5. Chinatown and Gastown

Single Top 10


2005 Top10 Watch List

5. Chinatown and Gastown

The future of Chinatown & Gastown is again uncertain ­but it’s not due to lack of heritage incentives. Property owners and developers are indeed rushing to the trough­ not to rehabilitate, however, but to demolish all but street-facing facades.

The future of Chinatown & Gastown is again uncertain – but it’s not due to lack of heritage incentives. In fact, we congratulated the City on the adoption of generous incentives that included long-awaited tax breaks. Finally, we thought, property owners can finance rehabilitation and re-use.

Well, property owners and developers are indeed rushing to the trough – not to rehabilitate, however, but to demolish all but street-facing facades. In return, of course, they ask for heritage benefits and the arguments for facadism are disturbingly similar: old structures are unstable or deteriorated, require expensive seismic upgrades, have unworkable floor-plans, can’t accommodate parking, etcetera.

This raises disturbing questions: is conservation of a historic district only about facades? What is the purpose of heritage incentives? Does the need for economic revitalization trump conservation?

Chinatown

In Chinatown, this situation is critical, because its buildings have rich historical significance – e.g., the many family and benevolent association structures and buildings such as the former Chinese Times and the Chinese Freemasons.

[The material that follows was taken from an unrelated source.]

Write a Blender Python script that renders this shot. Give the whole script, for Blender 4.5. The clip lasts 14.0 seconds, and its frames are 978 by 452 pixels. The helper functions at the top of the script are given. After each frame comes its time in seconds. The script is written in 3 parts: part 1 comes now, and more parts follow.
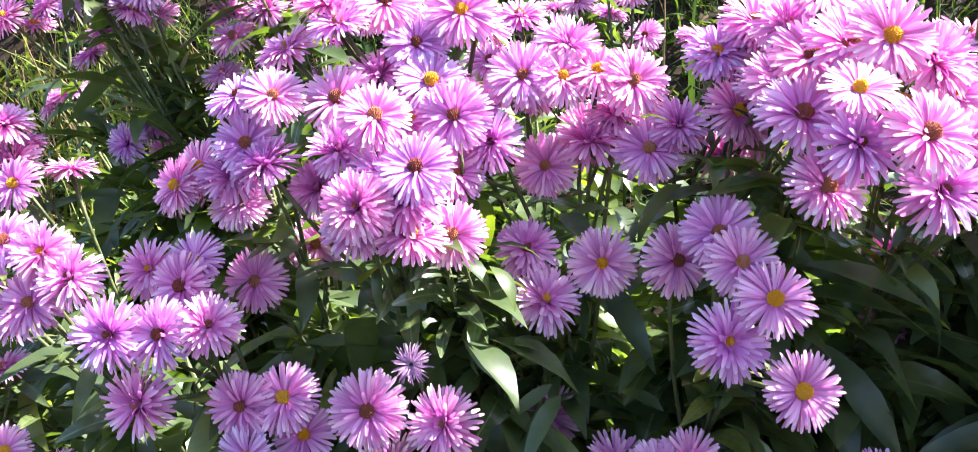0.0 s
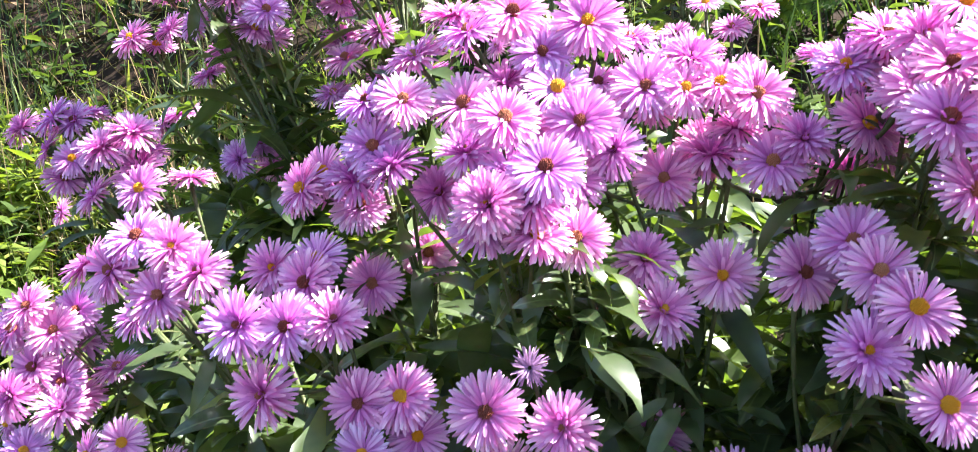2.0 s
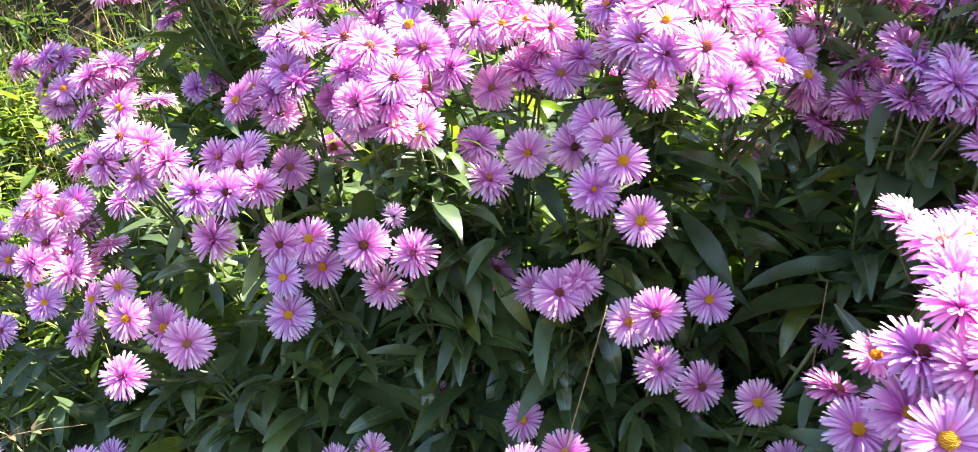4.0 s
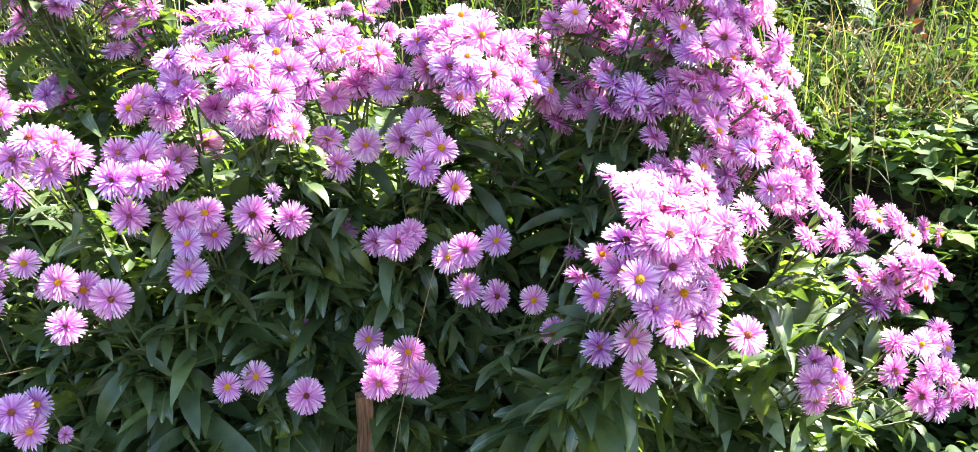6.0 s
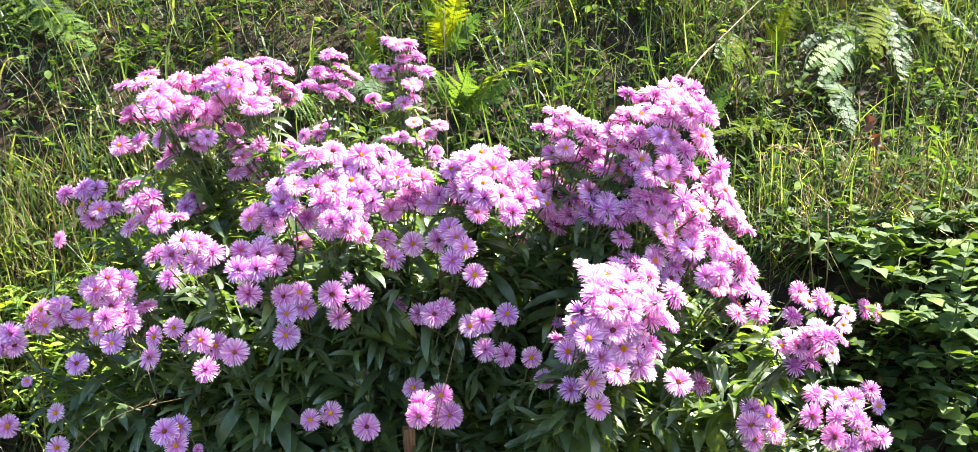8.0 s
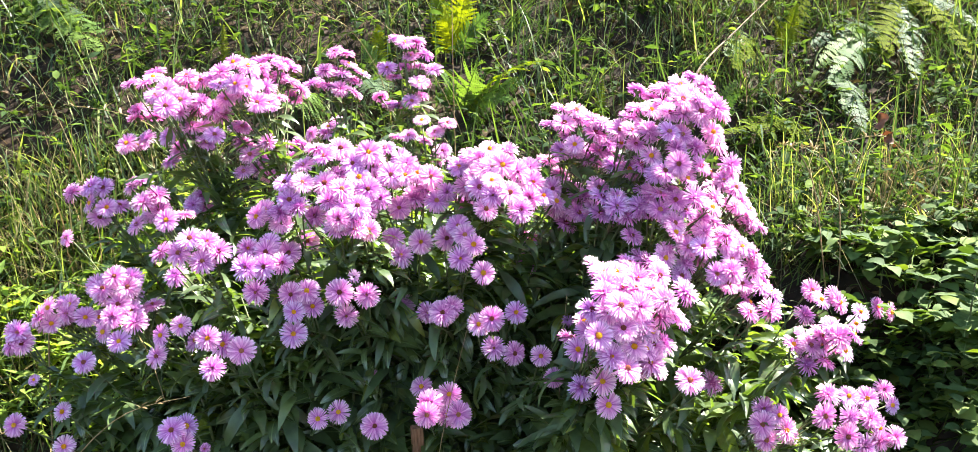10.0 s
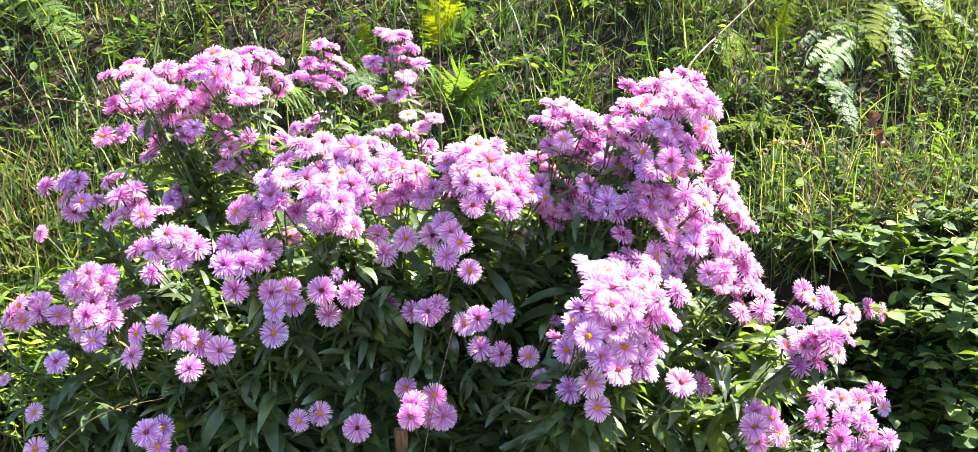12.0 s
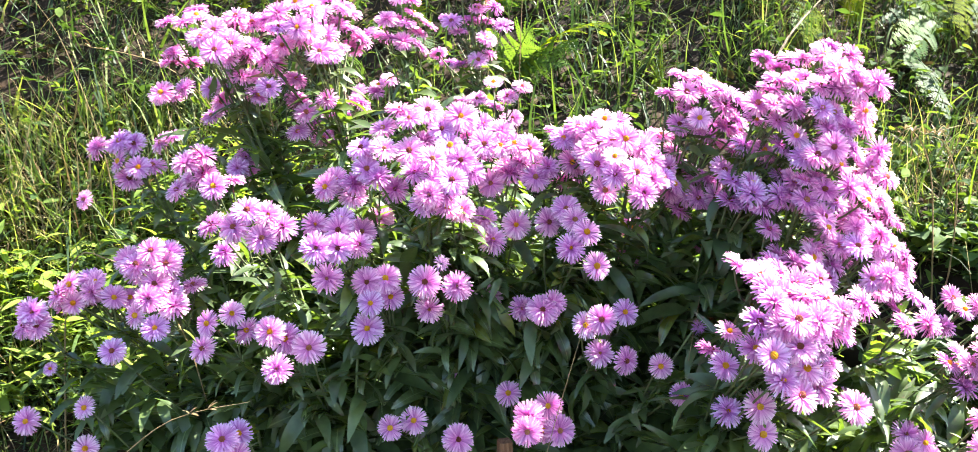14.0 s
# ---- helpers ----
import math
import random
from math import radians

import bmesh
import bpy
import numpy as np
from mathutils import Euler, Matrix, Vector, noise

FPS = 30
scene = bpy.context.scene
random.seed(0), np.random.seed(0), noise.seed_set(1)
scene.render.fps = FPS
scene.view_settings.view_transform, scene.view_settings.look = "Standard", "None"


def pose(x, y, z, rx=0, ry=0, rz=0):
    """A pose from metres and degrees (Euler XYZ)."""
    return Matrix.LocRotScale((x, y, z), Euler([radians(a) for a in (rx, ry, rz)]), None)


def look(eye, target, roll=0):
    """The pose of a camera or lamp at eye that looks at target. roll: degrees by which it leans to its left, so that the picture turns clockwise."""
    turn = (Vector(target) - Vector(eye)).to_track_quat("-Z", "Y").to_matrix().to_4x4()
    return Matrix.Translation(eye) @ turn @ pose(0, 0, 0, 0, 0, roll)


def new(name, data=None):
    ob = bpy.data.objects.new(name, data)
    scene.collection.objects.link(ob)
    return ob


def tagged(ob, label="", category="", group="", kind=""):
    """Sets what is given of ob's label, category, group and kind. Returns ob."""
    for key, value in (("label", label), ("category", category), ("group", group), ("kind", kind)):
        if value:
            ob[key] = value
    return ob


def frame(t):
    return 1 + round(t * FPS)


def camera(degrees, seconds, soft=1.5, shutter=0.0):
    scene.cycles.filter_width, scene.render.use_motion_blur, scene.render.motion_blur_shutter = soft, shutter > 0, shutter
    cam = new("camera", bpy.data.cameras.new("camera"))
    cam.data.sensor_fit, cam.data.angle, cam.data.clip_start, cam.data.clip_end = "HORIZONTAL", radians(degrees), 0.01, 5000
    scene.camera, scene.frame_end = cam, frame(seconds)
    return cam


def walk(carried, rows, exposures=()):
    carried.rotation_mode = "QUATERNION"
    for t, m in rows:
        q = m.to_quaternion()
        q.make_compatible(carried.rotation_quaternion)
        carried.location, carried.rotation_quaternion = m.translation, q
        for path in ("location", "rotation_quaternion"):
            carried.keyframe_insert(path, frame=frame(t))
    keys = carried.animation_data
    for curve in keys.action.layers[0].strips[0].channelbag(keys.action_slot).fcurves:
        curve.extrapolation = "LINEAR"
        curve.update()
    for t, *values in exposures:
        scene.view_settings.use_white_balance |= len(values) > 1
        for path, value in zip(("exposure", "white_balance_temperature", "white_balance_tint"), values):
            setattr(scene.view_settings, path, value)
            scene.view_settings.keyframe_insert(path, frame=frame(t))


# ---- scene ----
LENS, EXPO, SKY, SUN = 62.0, 2.85, 0.082, 5.0
cam = camera(LENS, 14.0, soft=0.3, shutter=0.15)
PATH = [
    (0, (0.0538, 0.0085, 0.8509), (-0.1634, 1.9516, 0.4301), -1.20),
    (0.5, (0.0430, 0.0076, 0.8679), (-0.1987, 1.9720, 0.5807), -0.68),
    (1, (0.0484, -0.0104, 0.8780), (-0.2198, 1.9586, 0.6523), -0.34),
    (1.5, (0.0483, 0.0019, 0.8573), (-0.2857, 1.9622, 0.6434), -0.12),
    (2, (0.0220, -0.0029, 0.8273), (-0.3383, 1.9426, 0.5353), -0.13),
    (2.2, (0.0191, -0.0077, 0.8146), (-0.3639, 1.9283, 0.4901), -0.56),
    (4.3, (0.1650, -0.2083, 0.8228), (-0.0890, 1.7253, 0.3794), -1.38),
    (4.5, (0.1794, -0.2162, 0.8280), (0.0759, 1.7288, 0.3739), -0.32),
    (5, (0.1459, -0.2938, 0.8293), (0.3354, 1.6444, 0.3741), 0.79),
    (5.5, (0.0510, -0.3684, 0.8155), (0.3730, 1.5546, 0.3699), 0.94),
    (6, (0.0354, -0.4523, 0.8458), (0.3965, 1.4656, 0.4081), 0.13),
    (6.5, (0.0691, -0.6121, 0.8793), (0.4106, 1.3117, 0.4524), -0.45),
    (7, (0.0672, -0.7070, 0.8888), (0.3715, 1.2288, 0.4889), -0.08),
    (7.5, (0.0521, -0.7742, 0.9136), (0.2888, 1.1950, 0.6566), -0.47),
    (8, (0.0496, -0.7776, 0.9078), (0.2645, 1.1968, 0.6720), -0.51),
    (8.2, (0.0480, -0.7793, 0.8971), (0.2470, 1.1992, 0.6828), -0.86),
    (10.5, (0.0489, -0.7636, 0.9008), (0.2486, 1.2127, 0.6672), -0.55),
    (11, (0.0364, -0.7594, 0.8967), (0.2546, 1.2154, 0.6670), -0.39),
    (11.5, (0.0530, -0.7513, 0.8946), (0.2662, 1.2238, 0.6633), -0.42),
    (12, (0.0516, -0.7389, 0.8957), (0.2806, 1.2339, 0.6595), -0.22),
    (12.5, (0.0594, -0.7001, 0.8868), (0.3019, 1.2707, 0.6473), 0.08),
    (13, (0.0311, -0.6014, 0.8658), (0.2999, 1.3666, 0.6319), -0.02),
    (13.5, (-0.0210, -0.5445, 0.8667), (0.2598, 1.4151, 0.5823), -0.08),
    (14, (-0.0982, -0.5687, 0.8931), (0.1561, 1.3913, 0.5866), 2.04),
]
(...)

To date, proposals for the latter two, either approved or pending, retain little beyond the buildings’ shell. This is now our big concern for the Wing Sang building, featured in the 2004 Top Ten list.

Reputedly the oldest structure in Chinatown, the original building (at 51 Pender Street) is a tiny two-storey ‘Victorian Italianate’ dating from 1889. The second floor is unique for its ‘doorway-to nowhere’ through which furniture was winched to bypass narrow stairways. The 1889 building was incorporated into a larger structure built in 1901 by owner Yip Sang and designed by architect Thomas Ennor Julian (best known for Holy Rosary Cathedral). The 3-storey addition, featuring a second-floor row of bay windows, housed Chinatown’s first Chinese doctor and two of its best-known restaurants – the BC Royal and the Yen Lock.

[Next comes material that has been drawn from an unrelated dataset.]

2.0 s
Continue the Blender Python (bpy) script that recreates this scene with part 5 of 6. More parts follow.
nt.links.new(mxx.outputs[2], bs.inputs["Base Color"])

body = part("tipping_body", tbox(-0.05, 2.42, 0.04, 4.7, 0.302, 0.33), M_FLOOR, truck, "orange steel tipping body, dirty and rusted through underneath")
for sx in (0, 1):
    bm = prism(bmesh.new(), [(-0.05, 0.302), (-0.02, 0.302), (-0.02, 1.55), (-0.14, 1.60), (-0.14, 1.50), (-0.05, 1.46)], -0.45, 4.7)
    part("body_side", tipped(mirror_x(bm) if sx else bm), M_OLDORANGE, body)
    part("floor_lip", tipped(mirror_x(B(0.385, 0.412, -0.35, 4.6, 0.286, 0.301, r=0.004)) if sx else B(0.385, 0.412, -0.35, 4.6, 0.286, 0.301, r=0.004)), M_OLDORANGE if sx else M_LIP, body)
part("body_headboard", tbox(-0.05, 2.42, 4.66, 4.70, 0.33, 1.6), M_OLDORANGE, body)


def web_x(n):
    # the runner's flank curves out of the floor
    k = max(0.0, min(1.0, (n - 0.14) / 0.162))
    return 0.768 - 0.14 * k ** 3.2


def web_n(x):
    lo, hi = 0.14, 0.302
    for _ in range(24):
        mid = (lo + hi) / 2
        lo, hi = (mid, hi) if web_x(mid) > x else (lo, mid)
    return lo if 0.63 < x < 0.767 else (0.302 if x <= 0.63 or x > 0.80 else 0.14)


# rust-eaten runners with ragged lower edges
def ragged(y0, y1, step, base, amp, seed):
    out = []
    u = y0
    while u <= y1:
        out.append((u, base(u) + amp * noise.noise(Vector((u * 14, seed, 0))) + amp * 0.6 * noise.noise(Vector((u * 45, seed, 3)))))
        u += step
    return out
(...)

Behind the building was Market Alley, once a thriving retail area of small shops and services. In 1912, Yip Sang built a 6-storey brick building behind to provide a separate floor for each of his families – 3 wives and 23 children. Last fall, HV was encouraged to hear of the building’s purchase by Bob Rennie, who was reported to be planning a full heritage restoration, with offices and an art gallery in the front building and conversion of the alley building to loft condos. Now, however, rumour has it that little but the exterior will remain. If this is the case, an important piece of Chinatown’s history will be lost, and a disturbing precedent set. Chinatown deserves more than facadism!

Gastown

In Gastown, an iconic streetscape, five pivotal buildings may be compromised. Three related development proposals affect the historic Alhambra Hotel (1886) on Maple Tree Square, and all intervening buildings as far as the former Terminus Hotel – including the ‘Garage’, the Cordage Building and the Grand Hotel. Only the Terminus Hotel’s facade remains after a tragic fire.

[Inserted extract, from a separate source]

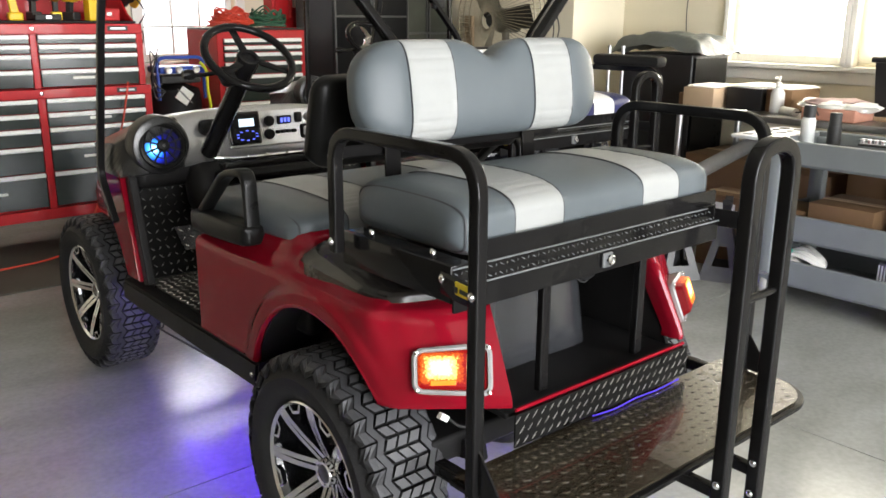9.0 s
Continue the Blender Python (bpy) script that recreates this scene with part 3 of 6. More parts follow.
def wheel(parent, c, side, spin):
    """One wheel under the cart: tyre, dished rim, machined spokes and cap. side -1: outer face towards -x."""
    e = empty("wheel", c)
    e.parent = parent
    e.rotation_euler = (radians(spin), 0, 0 if side < 0 else math.pi)
    if not WHEEL:
        carcass, blocks = tyre_mesh()
        WHEEL["tyre"] = part("tyre", carcass, M["rubber"], e, "black tyre carcass", smooth=40)
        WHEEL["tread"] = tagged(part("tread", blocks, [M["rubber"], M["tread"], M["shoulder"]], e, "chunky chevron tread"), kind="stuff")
        w = 0.095
        bm = bmesh.new()
        lathe(bm, [(0.180, -w + 0.028), (0.184, -w + 0.014), (0.179, -w + 0.010), (0.172, -w + 0.018), (0.168, -w + 0.05), (0.160, -w + 0.10), (0.155, w - 0.04), (0.178, w - 0.02), (0.180, w - 0.03)], "x", 48, closed=True)
        WHEEL["barrel"] = part("rim_barrel", bm, M["gloss"], e, "gloss black rim barrel", smooth=40)
        bm = bmesh.new()
        lathe(bm, [(0.1735, -w + 0.0150), (0.180, -w + 0.0085), (0.1835, -w + 0.011), (0.1835, -w + 0.013), (0.175, -w + 0.0165)], "x", 64, closed=True)
        WHEEL["lip"] = part("rim_lip", bm, M["machined"], e, "machined bright rim lip", smooth=40)
        bm = bmesh.new()
        lathe(bm, [(0.01, -w + 0.088), (0.165, -w + 0.082), (0.165, -w + 0.088), (0.01, -w + 0.095)], "x", 40)
        WHEEL["disc"] = part("wheel_disc", bm, M["gloss"], e, "gloss black wheel centre", smooth=40)
        bm = bmesh.new()
        for k in range(8):
            a = 2 * math.pi * k / 8
            rot = Matrix.Rotation(a, 4, "X")
            for s in (-1, 1):
                # two blades that meet towards the rim
                pts = [(0.034, s * 0.0092, -w + 0.060), (0.100, s * 0.0088, -w + 0.034), (0.145, s * 0.0079, -w + 0.020), (0.176, s * 0.0078, -w + 0.014)]
                for (r, y, x), (r2, y2, x2) in zip(pts, pts[1:]):
                    q = []
                    for rr, yy, xx, hw in ((r, y, x, 0.0058 if r < 0.05 else 0.0066 if r < 0.14 else 0.0077), (r2, y2, x2, 0.0066 if r2 < 0.14 else 0.0077)):
                        q += [(xx, yy - hw, rr), (xx, yy + hw, rr), (xx + 0.014, yy + hw, rr), (xx + 0.014, yy - hw, rr)]
                    v = [bm.verts.new(rot @ Vector(p)) for p in q]
                    bm.faces.new((v[0], v[1], v[5], v[4])).material_index = 0
                    for f in ((1, 2, 6, 5), (3, 0, 4, 7), (2, 3, 7, 6), (0, 3, 2, 1), (4, 5, 6, 7)):
                        bm.faces.new([v[i] for i in f]).material_index = 1
            # fork of the spoke's end and the bracket between neighbouring spokes, at the lip
            mid = Matrix.Rotation(a + math.pi / 8, 4, "X")
            for m4, p, q in ((mid, (-0.027, 0.176), (-0.013, 0.153)), (mid, (-0.015, 0.155), (0.015, 0.155)), (mid, (0.027, 0.176), (0.013, 0.153))):
                p, q = Vector((0, *p)), Vector((0, *q))
                sd = (q - p).normalized().cross(Vector((1, 0, 0))) * 0.0032
                v = [bm.verts.new(m4 @ (Vector((-w + 0.0145 + dx, 0, 0)) + z)) for dx in (0, 0.012) for z in (p - sd, p + sd, q + sd, q - sd)]
                bm.faces.new(v[:4]).material_index = 0
                for i in range(4):
                    bm.faces.new((v[i], v[(i + 1) % 4], v[4 + (i + 1) % 4], v[4 + i])).material_index = 1
        WHEEL["spokes"] = part("spoke_face", bm, [M["machined"], M["gloss"]], e, "machined twin-blade spokes")
        bm = bmesh.new()
        lathe(bm, [(0.038, -w + 0.090), (0.033, -w + 0.062), (0.033, -w + 0.047), (0.031, -w + 0.044), (0.026, -w + 0.044), (0.024, -w + 0.047), (0.001, -w + 0.048)], "x", 24)
        bc = bmesh.new()
        lathe(bc, [(0.022, -w + 0.049), (0.022, -w + 0.0455), (0.012, -w + 0.044), (0.001, -w + 0.044)], "x", 20)
        WHEEL["centre"] = part("cap_centre", bc, M["gloss"], e, "black cap centre", smooth=35)
        WHEEL["cap"] = part("hub_cap", bm, M["chrome"], e, "chrome hub cap", smooth=35)
        for k in range(8):
            a = 2 * math.pi * (k + 0.5) / 8
            if not k:
                bm = bmesh.new()
                lathe(bm, [(0.007, -w + 0.088), (0.007, -w + 0.065), (0.004, -w + 0.058)], "x", 8)
                nut = part("lug_nut", bm, M["chrome"], e, "chrome lug nut", smooth=40)
            else:
                nut = new("lug_nut", WHEEL["nut0"].data)
                nut.parent = e
            nut.location = (0, 0.052 * math.cos(a), 0.052 * math.sin(a))
            WHEEL["nut%d" % k] = nut
    else:
        for ob in WHEEL.values():
            o = ob.copy()
            scene.collection.objects.link(o)
            o.parent = e
    return e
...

The developer is now requesting that the Grand join its neighbour in the facade club, due to structural rot, unworkable layouts, and proposed parking excavation. Equally disturbing is the proposed height and bulk of additions: under the previous zoning (kept on the books to appease Gastown property owners), developers can forego heritage incentives and build to a full height of 75-ft with no set-backs. This allows applicants the leverage to demand bonus height and floor space well in excess of the norm.

The initial proposal would pile 3 floors above the Grand’s current 3 storeys and 2 additional floors on top of the Terminus; the result would overwhelm the existing facades. As well, the bulky additions would be major intrusions in the streetscape, especially as viewed along Water Street from the west.

A related proposal includes 3 additional floors on the ‘Garage’ and (gasp!) a 2-storey glass addition on top of the Alhambra.